The imposition of Hindi on the Southern States will not only create challenges to the federalist system of government but may also pose a direct threat to the very unity of the Nation. However, a majoritarian government with blind ambitions having utter disdain for the cultural diversity and the linguistic differences of India, the pipe dream of promoting Hindi as the official language at the expense of English takes on nightmarish proportions. The constant stream of uneducated and unskilled labor from the north flocking southwards to engage in low-end jobs the natives refused to do is a poor advertisement for Amit Shah’s much-touted potential of the Hindi language.

(writer is a former Chief Technology Officer of the United Nations)

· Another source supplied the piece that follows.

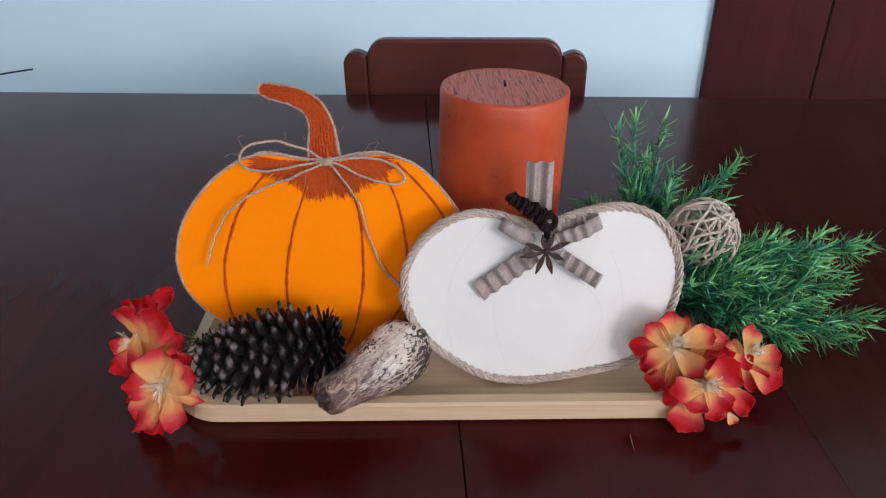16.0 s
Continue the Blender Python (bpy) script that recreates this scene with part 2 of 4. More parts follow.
M_SCALE, M_GOURD, M_PETAL, M_LEAF = mat_cone_scale(), mat_gourd(), mat_petal(), mat_leaf()
M_STAMEN = Mat("cream_stamen", (0.90, 0.80, 0.62), 0.8).m
M_CALYX = mat_fibre("green_calyx", (0.16, 0.24, 0.05), (0.36, 0.42, 0.14), 200)
M_FLOOR = mat_fibre("assumed_pale_floor", (0.40, 0.36, 0.32), (0.52, 0.48, 0.43), 6)
M_CEILING = mat_fibre("ceiling_paint", (0.58, 0.58, 0.58), (0.64, 0.64, 0.64), 8)
M_TWIG = Mat("dark_twig", (0.03, 0.025, 0.022), 0.8).m

# ---- building helpers ----


def thing(name, label, category, group="", kind="", m=Matrix()):
    ob = new(name)
    ob.empty_display_size = 0.02
    ob.matrix_world = m
    return tagged(ob, label, category, group, kind)


def finish(bm, name, material, smooth=True):
    me = bpy.data.meshes.new(name)
    for f in bm.faces:
        f.smooth = smooth
    bm.to_mesh(me)
    bm.free()
    me.materials.append(material)
    return me


def part(name, bm, material, parent, label="", smooth=True, kind=""):
    ob = new(name, finish(bm, name, material, smooth))
    ob.parent = parent
    return tagged(ob, label, kind=kind)


def solo(name, bm, material, label, category, kind="", smooth=False, group=""):
    return tagged(new(name, finish(bm, name, material, smooth)), label, category, group, kind)


def add_box(bm, x0, x1, y0, y1, z0, z1, bevel=0.0, seg=2):
    m = Matrix.LocRotScale(((x0 + x1) / 2, (y0 + y1) / 2, (z0 + z1) / 2), None, (x1 - x0, y1 - y0, z1 - z0))
    made = bmesh.ops.create_cube(bm, size=1, matrix=m)
    if bevel:
        edges = list({e for v in made["verts"] for e in v.link_edges})
        bmesh.ops.bevel(bm, geom=edges, offset=bevel, segments=seg, profile=0.5, affect="EDGES")
    return bm


def spline(points, n, closed=False):
    """A Catmull-Rom curve through points, n samples a span."""
    p = [Vector(q) for q in points]
    k = len(p)
    out = []
    for i in range(k if closed else k - 1):
        a, b, c, d = (p[(i + j) % k] if closed else p[min(max(i + j, 0), k - 1)] for j in (-1, 0, 1, 2))
        for s in range(n):
            t = s / n
            out.append(0.5 * (2 * b + (c - a) * t + (2 * a - 5 * b + 4 * c - d) * t * t + (3 * b - a - 3 * c + d) * t ** 3))
    if not closed:
        out.append(p[-1])
    return out


def even(path, step, closed=False):
    """The same path with points at even steps."""
    pts = path + ([path[0]] if closed else [])
    at = [0.0]
    for a, b in zip(pts, pts[1:]):
        at.append(at[-1] + (b - a).length)
    n = max(3, round(at[-1] / step))
    out, j = [], 0
    for i in range(n if closed else n + 1):
        s = at[-1] * i / n
        while j < len(at) - 2 and at[j + 1] < s:
            j += 1
        f = (s - at[j]) / max(at[j + 1] - at[j], 1e-9)
        out.append(pts[j].lerp(pts[j + 1], min(max(f, 0), 1)))
    return out


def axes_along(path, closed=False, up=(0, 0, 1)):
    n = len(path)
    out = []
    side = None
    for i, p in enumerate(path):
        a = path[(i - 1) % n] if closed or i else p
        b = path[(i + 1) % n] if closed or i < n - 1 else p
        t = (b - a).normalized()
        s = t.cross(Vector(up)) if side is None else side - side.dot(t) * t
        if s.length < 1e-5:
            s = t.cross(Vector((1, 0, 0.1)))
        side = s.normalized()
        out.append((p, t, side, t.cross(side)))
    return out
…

First published in India Abroad

https://www.indiaabroad.com/opinion/one-nation-under-hindutva-speaking-hindi/article_0e080326-db40-11e9-85ea-2befaee77095.html

 

One nation under Hindutva speaking Hindi: RSS/BJP agenda for the future (George Abraham)
Join WhatsApp News
P.T. Thomas 2019-09-20 23:52:09
In 1965, I was in 11th grade and as Mr. George Abraham said, there was an effort to make Hindi, the National Language. All South Indian States protested including Kerala. Students rallied in the street with placards saying "हमे हिन्दी नही चाहिए ". In my 11th grade final Hindi answer paper I wrote in big letters "हमे हिन्दी नही चाहिए ". So I decided to take Malayalam as my Second Language in College. However, I was glad that I learned Hindi which helped me a lot during my life in North India.